The switch will enable a user to deactivate a stolen cell phone via a website. It will prevent a thief from erasing the owner's data from the phone, even if the SIM card - the integrated circuit that includes an owner's password and other identifying information - is removed, Apple said.

Once a user throws the kill switch - or activation lock, as Apple calls it - only someone with the registered username and password will be able to unlock it or turn off a homing feature that allows the owner to find it via GPS.

Apple will add kill switches to all its mobile devices, not just iPhones.

"We think this is going to be a really powerful theft deterrent," Craig Federighi, Apple's senior vice president of software engineering, said at a software designers conference Monday in San Francisco.

Official initiative

The feature will be part of the latest version of operating software due out this fall, Apple said.

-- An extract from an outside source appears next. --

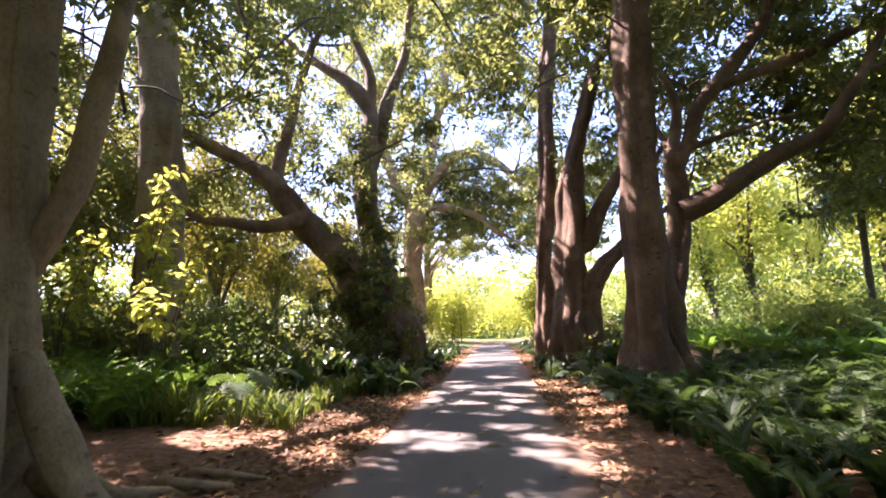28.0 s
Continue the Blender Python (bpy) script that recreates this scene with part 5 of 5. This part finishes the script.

The company made the announcement three days before San Francisco District Attorney George Gascón holds a planned meeting in New York with that state's attorney general and cell-phone company officials to discuss ways of discouraging mobile-device robberies.

Gascón and San Francisco Police Chief Greg Suhr have been vocal in calling on manufacturers to add kill switches to make cell phones less attractive to thieves. Suhr said Monday that smartphones account for about 25 percent of items stolen in robberies in the city and that all forms of mobile devices - including tablets - account for 60 percent of thefts.

He noted that in February, a 6-year-old boy was robbed of his mother's iPhone.

"This is huge - huge for law enforcement, huge for the public," Suhr said of Apple's action.

In the decade since adopting a shutdown system in Australia in 2004, that country has cut its cell-phone robbery rate by 25 percent, Suhr said.

"We should see an immediate impact on robberies in San Francisco as soon as this becomes common on all iPhones," he said.

'Apple picking'

Gascón said in a statement that he hopes other manufacturers follow Apple's move. He and New York state Attorney General Eric Schneiderman are scheduled to meet Thursday with officials from Apple, Samsung, Google and Microsoft to talk about combatting smartphone crimes, known as "Apple picking."

"Apple picking is a huge epidemic in the United States," Gascón and Schneiderman said in a joint statement Monday. "We are appreciative of the gesture made by Apple to address smart-phone theft."

The prosecutors said, however, that they would reserve judgment on the Apple kill-switch feature until they "understand its actual functionality."

Industry reluctance

John Sileo, an expert on mobile phone privacy, said cell-phone makers have hesitated to add kill switches despite the possible benefit to owners.

"They don't want to shut down anything that potentially scares away a user, whether legitimate or stolen," Sileo said. "They don't want the device to go dead."

He noted that every theft means that a new person is using the phone and has to sign up for service.

The more thefts, he said, "the better for them because they want to sell more service."

"They get a new customer, the illegitimate and legitimate customer - that is great for them, but who suffers? Ultimately we all pay for that. The best thing is to get a darn lock on there and let us turn those things into bricks."